Available data>
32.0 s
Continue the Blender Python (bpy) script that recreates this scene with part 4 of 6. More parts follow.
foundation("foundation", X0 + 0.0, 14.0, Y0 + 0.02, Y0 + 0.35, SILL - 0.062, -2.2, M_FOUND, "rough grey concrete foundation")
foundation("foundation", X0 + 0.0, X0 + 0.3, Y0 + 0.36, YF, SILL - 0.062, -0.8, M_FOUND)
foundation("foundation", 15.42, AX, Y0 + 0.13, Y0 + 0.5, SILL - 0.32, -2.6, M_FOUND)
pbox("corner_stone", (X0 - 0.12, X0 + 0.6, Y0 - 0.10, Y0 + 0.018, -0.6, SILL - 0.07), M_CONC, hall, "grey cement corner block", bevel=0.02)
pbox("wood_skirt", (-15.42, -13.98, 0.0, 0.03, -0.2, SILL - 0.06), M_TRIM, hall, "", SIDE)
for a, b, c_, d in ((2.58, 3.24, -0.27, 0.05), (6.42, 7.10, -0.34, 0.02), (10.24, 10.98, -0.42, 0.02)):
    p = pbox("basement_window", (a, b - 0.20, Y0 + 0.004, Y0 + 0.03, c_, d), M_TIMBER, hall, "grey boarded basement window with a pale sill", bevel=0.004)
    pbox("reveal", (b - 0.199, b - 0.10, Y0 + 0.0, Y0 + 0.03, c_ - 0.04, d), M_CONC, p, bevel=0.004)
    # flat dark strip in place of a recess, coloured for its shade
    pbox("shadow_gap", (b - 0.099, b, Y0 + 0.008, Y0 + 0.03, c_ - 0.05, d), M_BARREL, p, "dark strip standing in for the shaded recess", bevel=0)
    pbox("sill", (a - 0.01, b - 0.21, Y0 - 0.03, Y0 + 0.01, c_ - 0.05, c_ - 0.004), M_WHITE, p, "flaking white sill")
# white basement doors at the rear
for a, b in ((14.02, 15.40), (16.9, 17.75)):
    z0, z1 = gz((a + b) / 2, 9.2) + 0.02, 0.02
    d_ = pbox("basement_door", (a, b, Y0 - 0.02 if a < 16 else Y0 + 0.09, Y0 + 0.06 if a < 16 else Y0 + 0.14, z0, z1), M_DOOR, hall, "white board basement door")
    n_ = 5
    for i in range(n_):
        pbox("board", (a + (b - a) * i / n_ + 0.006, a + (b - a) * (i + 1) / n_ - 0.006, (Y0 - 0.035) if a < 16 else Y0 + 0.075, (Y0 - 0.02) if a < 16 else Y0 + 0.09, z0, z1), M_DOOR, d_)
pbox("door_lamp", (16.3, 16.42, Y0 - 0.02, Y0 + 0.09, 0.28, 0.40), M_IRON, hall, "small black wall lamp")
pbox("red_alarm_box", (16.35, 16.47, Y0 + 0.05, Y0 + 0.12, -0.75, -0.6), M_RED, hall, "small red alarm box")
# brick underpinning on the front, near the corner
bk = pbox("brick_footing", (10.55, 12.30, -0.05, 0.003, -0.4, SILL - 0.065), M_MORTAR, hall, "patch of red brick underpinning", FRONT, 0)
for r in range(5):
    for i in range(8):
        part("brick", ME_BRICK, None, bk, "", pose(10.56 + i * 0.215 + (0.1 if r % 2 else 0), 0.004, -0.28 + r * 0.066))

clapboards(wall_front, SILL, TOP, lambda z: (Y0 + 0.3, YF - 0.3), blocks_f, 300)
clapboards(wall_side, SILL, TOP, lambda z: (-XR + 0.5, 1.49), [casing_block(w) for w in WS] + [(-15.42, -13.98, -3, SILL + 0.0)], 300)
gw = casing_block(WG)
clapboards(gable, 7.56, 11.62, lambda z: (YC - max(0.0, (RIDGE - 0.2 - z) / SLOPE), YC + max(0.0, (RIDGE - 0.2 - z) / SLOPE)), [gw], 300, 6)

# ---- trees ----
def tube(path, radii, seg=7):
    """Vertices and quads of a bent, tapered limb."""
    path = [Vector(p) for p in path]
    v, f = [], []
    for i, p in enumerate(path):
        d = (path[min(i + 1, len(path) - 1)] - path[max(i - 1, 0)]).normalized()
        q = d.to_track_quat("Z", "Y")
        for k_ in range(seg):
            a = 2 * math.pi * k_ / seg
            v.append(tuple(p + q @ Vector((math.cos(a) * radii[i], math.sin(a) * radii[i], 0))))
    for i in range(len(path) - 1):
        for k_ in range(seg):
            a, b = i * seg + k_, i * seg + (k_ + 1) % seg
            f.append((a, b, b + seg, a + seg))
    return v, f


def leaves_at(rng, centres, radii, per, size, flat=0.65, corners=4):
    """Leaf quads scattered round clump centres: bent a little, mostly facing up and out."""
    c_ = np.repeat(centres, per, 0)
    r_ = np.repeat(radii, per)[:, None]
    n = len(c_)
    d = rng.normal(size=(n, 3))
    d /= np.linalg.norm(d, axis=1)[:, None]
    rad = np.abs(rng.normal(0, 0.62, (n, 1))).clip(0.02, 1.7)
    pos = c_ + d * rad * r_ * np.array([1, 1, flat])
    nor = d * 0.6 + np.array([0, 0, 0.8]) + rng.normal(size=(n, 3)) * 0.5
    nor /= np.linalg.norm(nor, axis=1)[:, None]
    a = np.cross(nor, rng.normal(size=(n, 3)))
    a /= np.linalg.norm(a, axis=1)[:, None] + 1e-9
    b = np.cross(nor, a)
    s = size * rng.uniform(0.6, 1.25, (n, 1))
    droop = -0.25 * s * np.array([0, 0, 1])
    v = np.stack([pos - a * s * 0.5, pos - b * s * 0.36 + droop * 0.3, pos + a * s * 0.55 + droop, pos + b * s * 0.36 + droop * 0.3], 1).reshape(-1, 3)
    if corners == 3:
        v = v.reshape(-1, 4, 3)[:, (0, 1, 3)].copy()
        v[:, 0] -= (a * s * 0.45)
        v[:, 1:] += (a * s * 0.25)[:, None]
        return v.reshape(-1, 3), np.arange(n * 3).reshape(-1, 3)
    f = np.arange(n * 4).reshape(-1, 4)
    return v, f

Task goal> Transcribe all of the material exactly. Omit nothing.

Exercise output>
32.0 s
Continue the Blender Python (bpy) script that recreates this scene with part 4 of 6. More parts follow.
foundation("foundation", X0 + 0.0, 14.0, Y0 + 0.02, Y0 + 0.35, SILL - 0.062, -2.2, M_FOUND, "rough grey concrete foundation")
foundation("foundation", X0 + 0.0, X0 + 0.3, Y0 + 0.36, YF, SILL - 0.062, -0.8, M_FOUND)
foundation("foundation", 15.42, AX, Y0 + 0.13, Y0 + 0.5, SILL - 0.32, -2.6, M_FOUND)
pbox("corner_stone", (X0 - 0.12, X0 + 0.6, Y0 - 0.10, Y0 + 0.018, -0.6, SILL - 0.07), M_CONC, hall, "grey cement corner block", bevel=0.02)
pbox("wood_skirt", (-15.42, -13.98, 0.0, 0.03, -0.2, SILL - 0.06), M_TRIM, hall, "", SIDE)
for a, b, c_, d in ((2.58, 3.24, -0.27, 0.05), (6.42, 7.10, -0.34, 0.02), (10.24, 10.98, -0.42, 0.02)):
    p = pbox("basement_window", (a, b - 0.20, Y0 + 0.004, Y0 + 0.03, c_, d), M_TIMBER, hall, "grey boarded basement window with a pale sill", bevel=0.004)
    pbox("reveal", (b - 0.199, b - 0.10, Y0 + 0.0, Y0 + 0.03, c_ - 0.04, d), M_CONC, p, bevel=0.004)
    # flat dark strip in place of a recess, coloured for its shade
    pbox("shadow_gap", (b - 0.099, b, Y0 + 0.008, Y0 + 0.03, c_ - 0.05, d), M_BARREL, p, "dark strip standing in for the shaded recess", bevel=0)
    pbox("sill", (a - 0.01, b - 0.21, Y0 - 0.03, Y0 + 0.01, c_ - 0.05, c_ - 0.004), M_WHITE, p, "flaking white sill")
# white basement doors at the rear
for a, b in ((14.02, 15.40), (16.9, 17.75)):
    z0, z1 = gz((a + b) / 2, 9.2) + 0.02, 0.02
    d_ = pbox("basement_door", (a, b, Y0 - 0.02 if a < 16 else Y0 + 0.09, Y0 + 0.06 if a < 16 else Y0 + 0.14, z0, z1), M_DOOR, hall, "white board basement door")
    n_ = 5
    for i in range(n_):
        pbox("board", (a + (b - a) * i / n_ + 0.006, a + (b - a) * (i + 1) / n_ - 0.006, (Y0 - 0.035) if a < 16 else Y0 + 0.075, (Y0 - 0.02) if a < 16 else Y0 + 0.09, z0, z1), M_DOOR, d_)
pbox("door_lamp", (16.3, 16.42, Y0 - 0.02, Y0 + 0.09, 0.28, 0.40), M_IRON, hall, "small black wall lamp")
pbox("red_alarm_box", (16.35, 16.47, Y0 + 0.05, Y0 + 0.12, -0.75, -0.6), M_RED, hall, "small red alarm box")
# brick underpinning on the front, near the corner
bk = pbox("brick_footing", (10.55, 12.30, -0.05, 0.003, -0.4, SILL - 0.065), M_MORTAR, hall, "patch of red brick underpinning", FRONT, 0)
for r in range(5):
    for i in range(8):
        part("brick", ME_BRICK, None, bk, "", pose(10.56 + i * 0.215 + (0.1 if r % 2 else 0), 0.004, -0.28 + r * 0.066))

clapboards(wall_front, SILL, TOP, lambda z: (Y0 + 0.3, YF - 0.3), blocks_f, 300)
clapboards(wall_side, SILL, TOP, lambda z: (-XR + 0.5, 1.49), [casing_block(w) for w in WS] + [(-15.42, -13.98, -3, SILL + 0.0)], 300)
gw = casing_block(WG)
clapboards(gable, 7.56, 11.62, lambda z: (YC - max(0.0, (RIDGE - 0.2 - z) / SLOPE), YC + max(0.0, (RIDGE - 0.2 - z) / SLOPE)), [gw], 300, 6)

# ---- trees ----
def tube(path, radii, seg=7):
    """Vertices and quads of a bent, tapered limb."""
    path = [Vector(p) for p in path]
    v, f = [], []
    for i, p in enumerate(path):
        d = (path[min(i + 1, len(path) - 1)] - path[max(i - 1, 0)]).normalized()
        q = d.to_track_quat("Z", "Y")
        for k_ in range(seg):
            a = 2 * math.pi * k_ / seg
            v.append(tuple(p + q @ Vector((math.cos(a) * radii[i], math.sin(a) * radii[i], 0))))
    for i in range(len(path) - 1):
        for k_ in range(seg):
            a, b = i * seg + k_, i * seg + (k_ + 1) % seg
            f.append((a, b, b + seg, a + seg))
    return v, f


def leaves_at(rng, centres, radii, per, size, flat=0.65, corners=4):
    """Leaf quads scattered round clump centres: bent a little, mostly facing up and out."""
    c_ = np.repeat(centres, per, 0)
    r_ = np.repeat(radii, per)[:, None]
    n = len(c_)
    d = rng.normal(size=(n, 3))
    d /= np.linalg.norm(d, axis=1)[:, None]
    rad = np.abs(rng.normal(0, 0.62, (n, 1))).clip(0.02, 1.7)
    pos = c_ + d * rad * r_ * np.array([1, 1, flat])
    nor = d * 0.6 + np.array([0, 0, 0.8]) + rng.normal(size=(n, 3)) * 0.5
    nor /= np.linalg.norm(nor, axis=1)[:, None]
    a = np.cross(nor, rng.normal(size=(n, 3)))
    a /= np.linalg.norm(a, axis=1)[:, None] + 1e-9
    b = np.cross(nor, a)
    s = size * rng.uniform(0.6, 1.25, (n, 1))
    droop = -0.25 * s * np.array([0, 0, 1])
    v = np.stack([pos - a * s * 0.5, pos - b * s * 0.36 + droop * 0.3, pos + a * s * 0.55 + droop, pos + b * s * 0.36 + droop * 0.3], 1).reshape(-1, 3)
    if corners == 3:
        v = v.reshape(-1, 4, 3)[:, (0, 1, 3)].copy()
        v[:, 0] -= (a * s * 0.45)
        v[:, 1:] += (a * s * 0.25)[:, None]
        return v.reshape(-1, 3), np.arange(n * 3).reshape(-1, 3)
    f = np.arange(n * 4).reshape(-1, 4)
    return v, f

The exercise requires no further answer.